• EXERCISE AIM: Show every line in the entries below where the word "path" appears.
>>>>
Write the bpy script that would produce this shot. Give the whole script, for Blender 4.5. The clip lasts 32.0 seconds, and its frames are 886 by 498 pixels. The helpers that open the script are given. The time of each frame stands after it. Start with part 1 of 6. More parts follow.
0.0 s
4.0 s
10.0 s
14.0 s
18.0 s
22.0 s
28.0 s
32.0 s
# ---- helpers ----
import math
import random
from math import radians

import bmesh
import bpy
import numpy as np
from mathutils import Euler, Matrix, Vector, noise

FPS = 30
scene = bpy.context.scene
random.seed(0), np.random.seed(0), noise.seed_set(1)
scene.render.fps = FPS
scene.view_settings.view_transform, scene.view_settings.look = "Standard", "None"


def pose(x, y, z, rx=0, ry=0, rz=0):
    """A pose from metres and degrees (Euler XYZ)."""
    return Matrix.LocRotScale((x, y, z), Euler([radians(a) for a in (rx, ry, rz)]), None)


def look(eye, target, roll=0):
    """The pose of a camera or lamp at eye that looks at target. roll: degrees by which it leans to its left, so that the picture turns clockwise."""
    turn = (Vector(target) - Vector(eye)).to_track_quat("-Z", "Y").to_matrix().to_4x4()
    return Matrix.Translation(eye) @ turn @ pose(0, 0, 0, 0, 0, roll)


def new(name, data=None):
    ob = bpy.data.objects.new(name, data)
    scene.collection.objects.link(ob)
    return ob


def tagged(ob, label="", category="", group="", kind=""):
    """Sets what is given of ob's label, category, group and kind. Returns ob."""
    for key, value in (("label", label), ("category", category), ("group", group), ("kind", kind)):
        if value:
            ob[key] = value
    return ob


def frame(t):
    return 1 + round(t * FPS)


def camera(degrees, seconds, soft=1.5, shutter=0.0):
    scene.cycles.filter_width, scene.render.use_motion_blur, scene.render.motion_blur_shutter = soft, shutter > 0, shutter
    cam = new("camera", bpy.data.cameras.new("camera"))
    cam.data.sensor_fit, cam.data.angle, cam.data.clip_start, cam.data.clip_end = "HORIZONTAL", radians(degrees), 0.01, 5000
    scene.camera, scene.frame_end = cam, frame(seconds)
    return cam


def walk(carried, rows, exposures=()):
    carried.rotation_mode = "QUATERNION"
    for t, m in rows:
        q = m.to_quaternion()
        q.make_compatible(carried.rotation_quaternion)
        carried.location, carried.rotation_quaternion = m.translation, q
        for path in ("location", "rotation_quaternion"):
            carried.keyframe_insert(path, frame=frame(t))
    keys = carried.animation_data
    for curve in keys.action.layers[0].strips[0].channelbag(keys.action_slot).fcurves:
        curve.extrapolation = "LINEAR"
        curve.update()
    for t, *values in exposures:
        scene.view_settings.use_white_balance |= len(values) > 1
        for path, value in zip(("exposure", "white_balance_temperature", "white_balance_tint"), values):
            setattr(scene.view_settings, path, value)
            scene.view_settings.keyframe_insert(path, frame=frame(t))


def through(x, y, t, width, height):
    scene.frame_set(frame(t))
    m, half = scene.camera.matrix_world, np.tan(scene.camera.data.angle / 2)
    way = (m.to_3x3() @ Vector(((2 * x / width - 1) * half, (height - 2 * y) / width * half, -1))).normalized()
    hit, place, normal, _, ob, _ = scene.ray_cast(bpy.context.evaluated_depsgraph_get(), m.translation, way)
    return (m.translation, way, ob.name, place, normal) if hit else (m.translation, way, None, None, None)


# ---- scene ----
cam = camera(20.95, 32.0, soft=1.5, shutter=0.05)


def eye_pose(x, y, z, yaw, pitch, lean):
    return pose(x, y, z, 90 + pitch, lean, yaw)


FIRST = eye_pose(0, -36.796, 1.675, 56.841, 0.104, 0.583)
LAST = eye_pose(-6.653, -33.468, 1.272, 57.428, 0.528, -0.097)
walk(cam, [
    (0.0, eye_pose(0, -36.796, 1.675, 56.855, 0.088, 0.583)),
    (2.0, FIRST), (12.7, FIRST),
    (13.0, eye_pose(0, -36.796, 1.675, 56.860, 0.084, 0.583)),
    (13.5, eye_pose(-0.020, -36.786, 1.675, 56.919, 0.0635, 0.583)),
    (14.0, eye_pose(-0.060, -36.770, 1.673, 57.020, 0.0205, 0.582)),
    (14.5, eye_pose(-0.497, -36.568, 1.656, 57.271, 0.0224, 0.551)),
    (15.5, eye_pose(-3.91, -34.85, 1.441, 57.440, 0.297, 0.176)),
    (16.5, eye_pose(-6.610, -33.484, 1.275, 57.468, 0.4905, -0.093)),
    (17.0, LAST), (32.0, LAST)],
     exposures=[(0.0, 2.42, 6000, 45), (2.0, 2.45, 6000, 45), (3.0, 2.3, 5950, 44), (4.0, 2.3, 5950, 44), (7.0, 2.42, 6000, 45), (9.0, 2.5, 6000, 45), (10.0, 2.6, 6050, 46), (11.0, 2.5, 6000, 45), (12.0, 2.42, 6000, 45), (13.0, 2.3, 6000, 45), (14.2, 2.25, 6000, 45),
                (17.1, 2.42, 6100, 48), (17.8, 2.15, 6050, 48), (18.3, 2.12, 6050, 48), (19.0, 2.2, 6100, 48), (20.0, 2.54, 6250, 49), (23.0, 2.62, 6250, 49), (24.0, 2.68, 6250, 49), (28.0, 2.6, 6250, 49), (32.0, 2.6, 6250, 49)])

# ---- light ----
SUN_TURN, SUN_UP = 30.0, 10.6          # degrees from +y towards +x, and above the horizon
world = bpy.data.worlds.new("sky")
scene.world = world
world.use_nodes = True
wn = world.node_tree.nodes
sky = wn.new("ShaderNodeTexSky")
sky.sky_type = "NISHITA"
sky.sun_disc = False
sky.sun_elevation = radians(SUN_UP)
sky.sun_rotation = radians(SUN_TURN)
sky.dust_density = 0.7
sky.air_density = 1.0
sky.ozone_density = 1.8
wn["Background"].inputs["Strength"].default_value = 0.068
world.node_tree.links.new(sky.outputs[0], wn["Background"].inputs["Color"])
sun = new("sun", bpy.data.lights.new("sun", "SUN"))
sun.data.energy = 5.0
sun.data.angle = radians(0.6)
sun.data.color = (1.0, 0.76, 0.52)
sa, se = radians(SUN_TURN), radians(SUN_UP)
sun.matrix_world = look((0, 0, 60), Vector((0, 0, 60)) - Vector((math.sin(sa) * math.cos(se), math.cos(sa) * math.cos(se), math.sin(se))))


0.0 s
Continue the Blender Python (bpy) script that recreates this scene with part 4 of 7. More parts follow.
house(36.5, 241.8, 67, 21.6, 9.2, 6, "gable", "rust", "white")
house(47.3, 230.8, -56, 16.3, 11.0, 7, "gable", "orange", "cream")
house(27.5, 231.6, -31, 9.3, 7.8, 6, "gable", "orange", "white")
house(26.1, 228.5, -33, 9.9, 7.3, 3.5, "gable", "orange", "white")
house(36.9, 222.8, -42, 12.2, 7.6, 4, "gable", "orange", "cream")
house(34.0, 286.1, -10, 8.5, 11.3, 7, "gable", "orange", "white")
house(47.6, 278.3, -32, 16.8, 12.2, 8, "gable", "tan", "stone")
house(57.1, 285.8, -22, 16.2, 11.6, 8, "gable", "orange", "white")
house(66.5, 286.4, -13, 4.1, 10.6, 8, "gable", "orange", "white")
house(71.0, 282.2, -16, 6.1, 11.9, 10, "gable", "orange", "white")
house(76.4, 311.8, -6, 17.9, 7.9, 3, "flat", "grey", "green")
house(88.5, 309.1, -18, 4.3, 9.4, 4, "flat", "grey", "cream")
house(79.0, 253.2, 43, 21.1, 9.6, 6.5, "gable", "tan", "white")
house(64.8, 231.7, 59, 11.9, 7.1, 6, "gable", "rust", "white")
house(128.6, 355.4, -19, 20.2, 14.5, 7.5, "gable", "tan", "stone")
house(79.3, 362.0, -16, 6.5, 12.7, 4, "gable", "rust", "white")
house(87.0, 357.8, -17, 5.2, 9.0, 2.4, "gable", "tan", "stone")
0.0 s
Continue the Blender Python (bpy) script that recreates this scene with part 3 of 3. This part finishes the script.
<<<<
• RESULT:
        for path in ("location", "rotation_quaternion"):
            carried.keyframe_insert(path, frame=frame(t))
        for path, value in zip(("exposure", "white_balance_temperature", "white_balance_tint"), values):
            setattr(scene.view_settings, path, value)
            scene.view_settings.keyframe_insert(path, frame=frame(t))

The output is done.